Rivisitare un capolavoro
Andare a Venezia, gremita di un turismo selvaggio,e di questi giorni, è una impresa scoraggiante. Ma si può trovare la forza, e il coraggio di entrare nella città pulviscolare di umanità e scoprire che Venezia è anche la città del silenzio.
Si arriva alla gotica chiesa dei Frari – i frati francescani – si entra e le arcate alte ci accolgono fra spazi ampi, luminosi, che favoriscono il silenzio e il raccoglimento. La basilica custodisce capolavori del Bellini e di Tiziano, come la Pala Pesaro di recente restaurata che ha ritrovato le tinte squillanti dell’autore.
Ma lo sguardo fin dall’ingresso va alla immensa tavola dell’abside dove giganteggia l’Assunta. I turisti ci sono, guardano, fotografano, escono. Stranamente, non disturbano. Perciò, seduti sui banchi antichi di noce scura, si può contemplare il capolavoro. Era il 1518 quando i veneziani restarono a bocca aperta di fronte al trionfo della luce, del colore, della passione gloriosa inscenata dal giovane Tiziano. Abituati alle Assunzioni tranquille con Maria in cielo , la tomba vuota piena di fiori, i discepoli in coro oranti, tutto ordinato e composto, quell’accensione emotiva li sconcertava.
Tiziano vedeva in Maria danzante sulle nubi incontro al Padre che la incorona, il trionfo clamoroso della prima creatura umana a vivere dopo la morte in corpo e anima. Il pittore celebrava la resurrezione dell’umanità, la vittoria della vita sulla morte, la speranza realizzata.

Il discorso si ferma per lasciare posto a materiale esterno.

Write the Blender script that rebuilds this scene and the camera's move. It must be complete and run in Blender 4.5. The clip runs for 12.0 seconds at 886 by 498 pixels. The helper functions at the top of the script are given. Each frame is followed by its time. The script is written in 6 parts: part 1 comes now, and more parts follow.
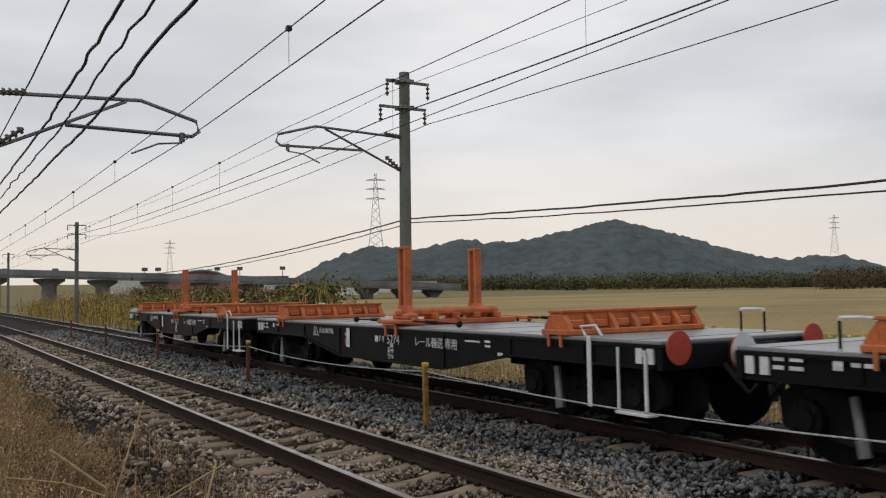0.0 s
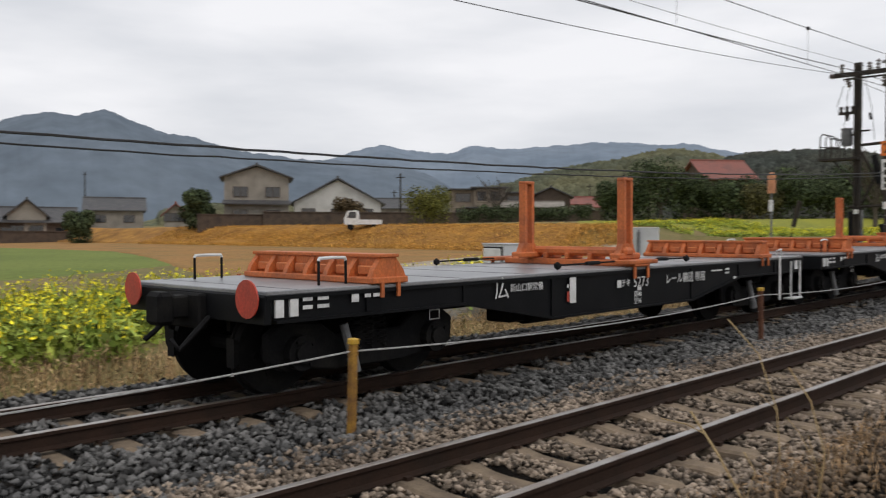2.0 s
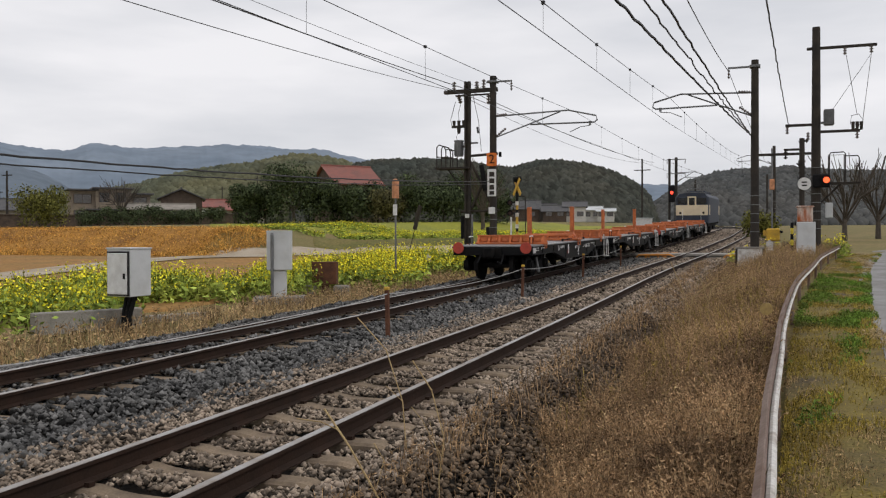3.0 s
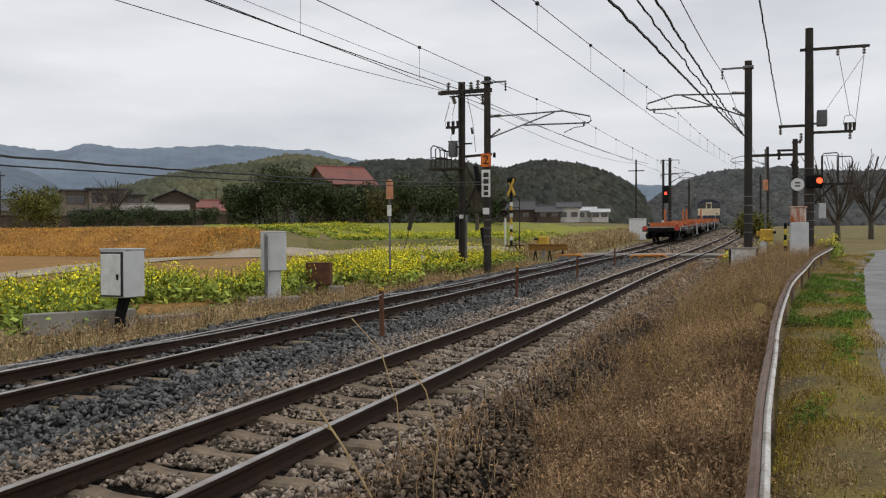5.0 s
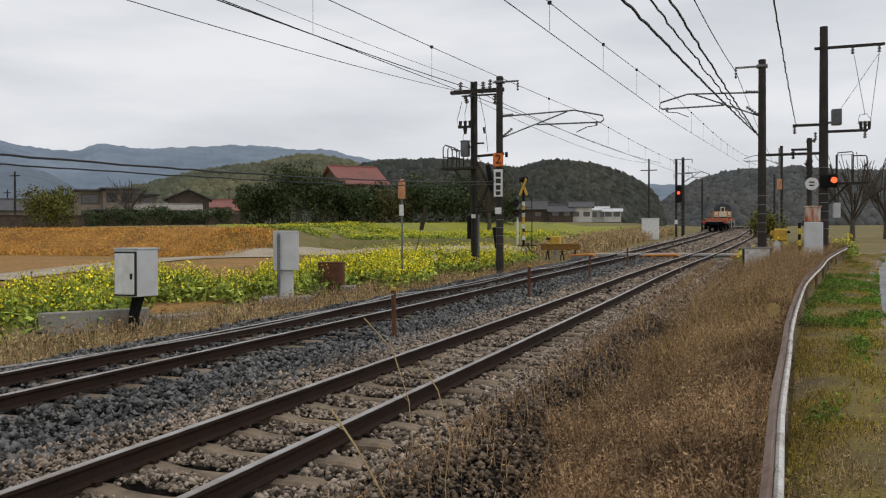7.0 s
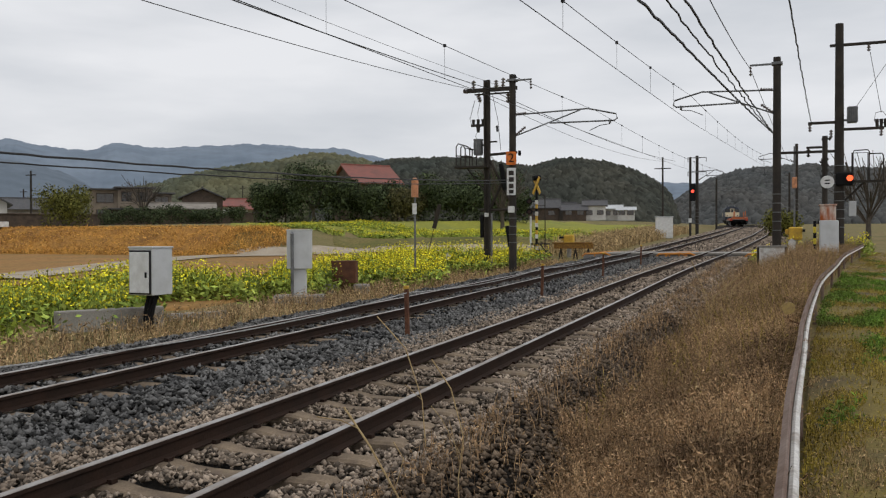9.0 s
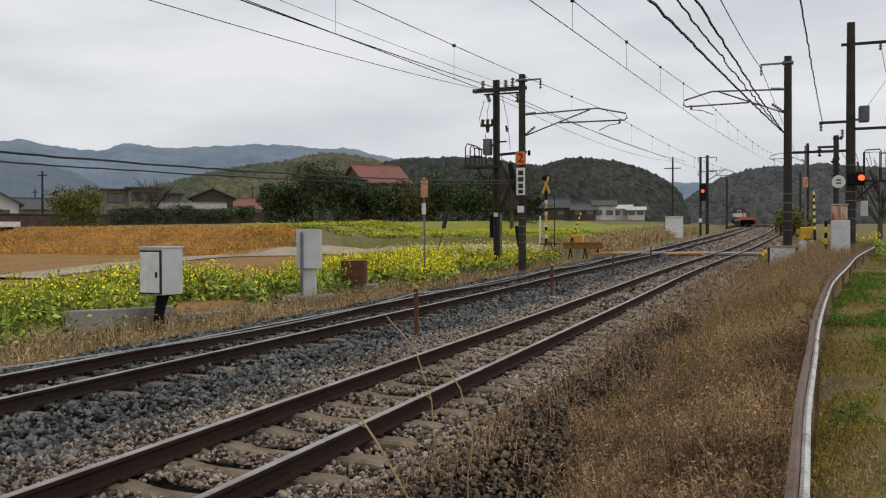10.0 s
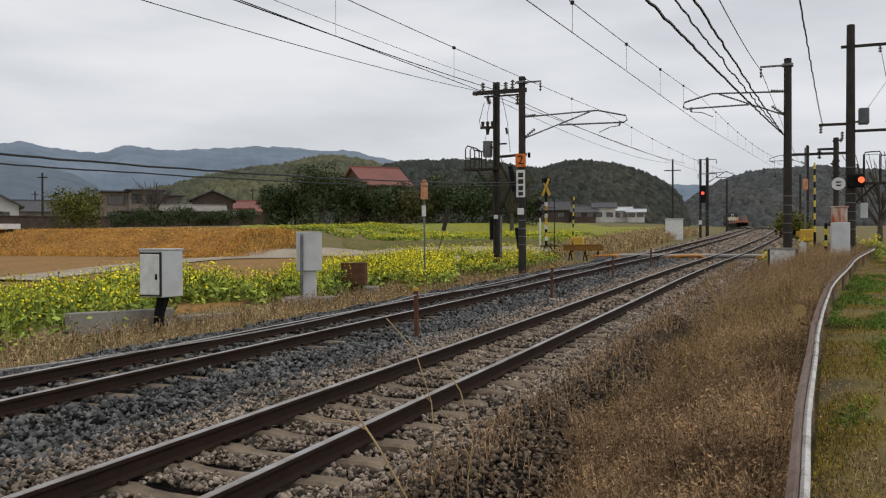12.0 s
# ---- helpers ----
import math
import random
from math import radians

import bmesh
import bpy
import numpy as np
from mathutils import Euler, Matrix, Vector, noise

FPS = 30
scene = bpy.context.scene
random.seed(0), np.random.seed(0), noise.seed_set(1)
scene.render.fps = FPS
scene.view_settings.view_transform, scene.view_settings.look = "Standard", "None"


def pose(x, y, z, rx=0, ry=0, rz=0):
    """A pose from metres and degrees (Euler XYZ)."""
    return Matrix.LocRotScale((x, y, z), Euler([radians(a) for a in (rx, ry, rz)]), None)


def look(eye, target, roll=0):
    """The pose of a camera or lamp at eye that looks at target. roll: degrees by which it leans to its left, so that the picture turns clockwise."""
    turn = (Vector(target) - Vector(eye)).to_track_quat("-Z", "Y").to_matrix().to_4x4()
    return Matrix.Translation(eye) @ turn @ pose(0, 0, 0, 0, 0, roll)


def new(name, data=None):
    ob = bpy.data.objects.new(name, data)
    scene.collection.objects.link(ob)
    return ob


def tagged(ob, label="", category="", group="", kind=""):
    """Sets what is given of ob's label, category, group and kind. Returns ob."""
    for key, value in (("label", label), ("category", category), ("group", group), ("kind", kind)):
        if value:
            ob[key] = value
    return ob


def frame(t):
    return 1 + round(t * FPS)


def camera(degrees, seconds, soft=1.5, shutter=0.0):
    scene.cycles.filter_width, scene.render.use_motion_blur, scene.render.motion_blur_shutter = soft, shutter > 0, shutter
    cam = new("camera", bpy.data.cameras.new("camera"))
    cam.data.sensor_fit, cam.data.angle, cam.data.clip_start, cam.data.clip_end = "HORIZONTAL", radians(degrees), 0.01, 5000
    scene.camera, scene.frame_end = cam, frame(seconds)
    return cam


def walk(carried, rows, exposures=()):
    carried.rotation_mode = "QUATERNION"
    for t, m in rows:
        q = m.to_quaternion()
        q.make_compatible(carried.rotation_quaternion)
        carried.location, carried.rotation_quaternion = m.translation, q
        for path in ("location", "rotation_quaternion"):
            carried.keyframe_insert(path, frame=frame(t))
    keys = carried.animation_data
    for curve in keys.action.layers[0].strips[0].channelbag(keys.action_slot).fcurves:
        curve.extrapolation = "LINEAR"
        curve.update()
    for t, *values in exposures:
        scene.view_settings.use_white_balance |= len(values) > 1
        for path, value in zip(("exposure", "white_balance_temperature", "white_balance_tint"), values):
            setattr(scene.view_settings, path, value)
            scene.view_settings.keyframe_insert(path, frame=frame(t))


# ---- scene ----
cam = camera(54.1, 12.0, soft=1.2, shutter=0.06)

# seconds, yaw, pitch, roll of a hand-held camera that turns on the spot
EYE = (0.0, 0.0, 1.62)
TURNS = [
    (0.0, 148.43, 2.04, 0.57), (0.5, 142.54, 1.77, 0.24), (1.0, 128.76, 1.40, -0.53), (1.2, 118.85, 1.31, -0.41),
    (1.5, 95.18, 0.59, -0.04), (1.6, 84.99, 0.24, 0.03), (1.8, 63.46, -0.71, 0.58), (2.0, 44.08, -0.87, -0.21),
    (2.2, 32.24, -0.71, -0.27), (2.5, 24.31, -0.65, -0.30), (2.7, 22.10, -0.65, -0.05), (3.0, 20.24, -0.65, 0.15),
    (3.3, 19.80, -0.63, 0.16), (5.0, 19.86, -0.61, 0.17), (5.5, 19.90, -0.61, 0.16), (6.0, 20.24, -0.61, 0.16),
    (6.5, 20.50, -0.61, 0.16), (8.5, 21.18, -0.72, 0.17), (9.0, 21.52, -0.72, 0.18), (9.5, 21.97, -0.72, 0.18),
    (10.0, 22.14, -0.72, 0.18), (10.5, 22.16, -0.72, 0.18), (11.0, 22.16, -0.72, 0.18), (11.5, 22.16, -0.70, 0.18),
    (12.0, 22.14, -0.58, 0.18)]
walk(cam, [(t, pose(*EYE, 90 + p, r, y)) for t, y, p, r in TURNS],
     exposures=[(0.0, -0.22, 6500, 10), (1.0, -0.15, 6500, 10), (1.5, -0.06, 6500, 10), (2.0, 0.10, 6650, 12), (2.5, 0.10, 6750, 13), (3.0, 0.04, 6700, 13), (5.0, -0.03, 6600, 11), (12.0, -0.08, 6580, 11)])

# ---- sky and light: bright overcast, a paler band low in the west ----
world = bpy.data.worlds.new("overcast_sky")
scene.world = world
world.use_nodes = True
wn, wl = world.node_tree.nodes, world.node_tree.links
SUN_EL, SUN_AZ = radians(32), radians(150)
sky = wn.new("ShaderNodeTexSky")
sky.sky_type, sky.sun_disc = "NISHITA", False
sky.sun_elevation, sky.sun_rotation = SUN_EL, radians(210)
sky.air_density, sky.dust_density = 1.0, 3.0
coord = wn.new("ShaderNodeTexCoord")
sep = wn.new("ShaderNodeSeparateXYZ")
wl.new(coord.outputs["Generated"], sep.inputs[0])
stretch = wn.new("ShaderNodeMapping")
stretch.inputs["Scale"].default_value = (1.6, 1.6, 7.0)
wl.new(coord.outputs["Generated"], stretch.inputs[0])
cloud = wn.new("ShaderNodeTexNoise")
cloud.inputs["Scale"].default_value, cloud.inputs["Detail"].default_value = 1.6, 5
wl.new(stretch.outputs[0], cloud.inputs["Vector"])
tone = wn.new("ShaderNodeValToRGB")
tone.color_ramp.elements[0].position, tone.color_ramp.elements[0].color = 0.36, (0.555, 0.585, 0.625, 1)
tone.color_ramp.elements[1].position, tone.color_ramp.elements[1].color = 0.64, (0.725, 0.745, 0.775, 1)
wl.new(cloud.outputs["Fac"], tone.inputs[0])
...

E se in basso gli apostoli giganteschi – sulle orme del Michelangelo della Sistina -erano in preda ai sentimenti più discordanti ( emozione paura sorpresa sbigottimento), tra le nuvole e l’oro del cielo, tra schiere di angeli piccoli e grandi in una festa senza fine, lei, la Donna per eccellenza si recava all’abbraccio del Padre in volo sulle ali dello Spirito col volto radioso, le vesti rosse e blu fluttuanti, e la gioia più bella dell’arte tizianesca.
Mai più Tiziano avrebbe ritrovato un sorriso tanto puro, incantato, anche”bambino”, pieno di freschezza e di leggerezza. Di leggerezza, perché la tavola, pur nelle dimensioni vaste, è lieve, palpitante, vibra nella luce e nel colore ricchissimo, specie il rosso fuoco. La tavola vola, perché il suo respiro, la sua anima -e ci siamo noi con Tiziano in essa vola.
Si osserva l’opera, si lascia il silenzio entrarci ed anche noi ci troviamo su nell’oro e nella fiamma, dove è sempre giorno pieno. Si capisce che dopo una simile opera, nel 1518, il giovane Tiziano doveva diventare il primo pittore di Venezia.
Uscendo dalla basilica, si trova la Scuola Grande di san Rocco. Tintoretto ha dipinto qui anche lui la sua Assunta: dinamica, mossa, vitale. Si ammira, ma è altra cosa. Si deve rientrare in basilica, per ritrovare un assaggio di bellezza e di immortalità.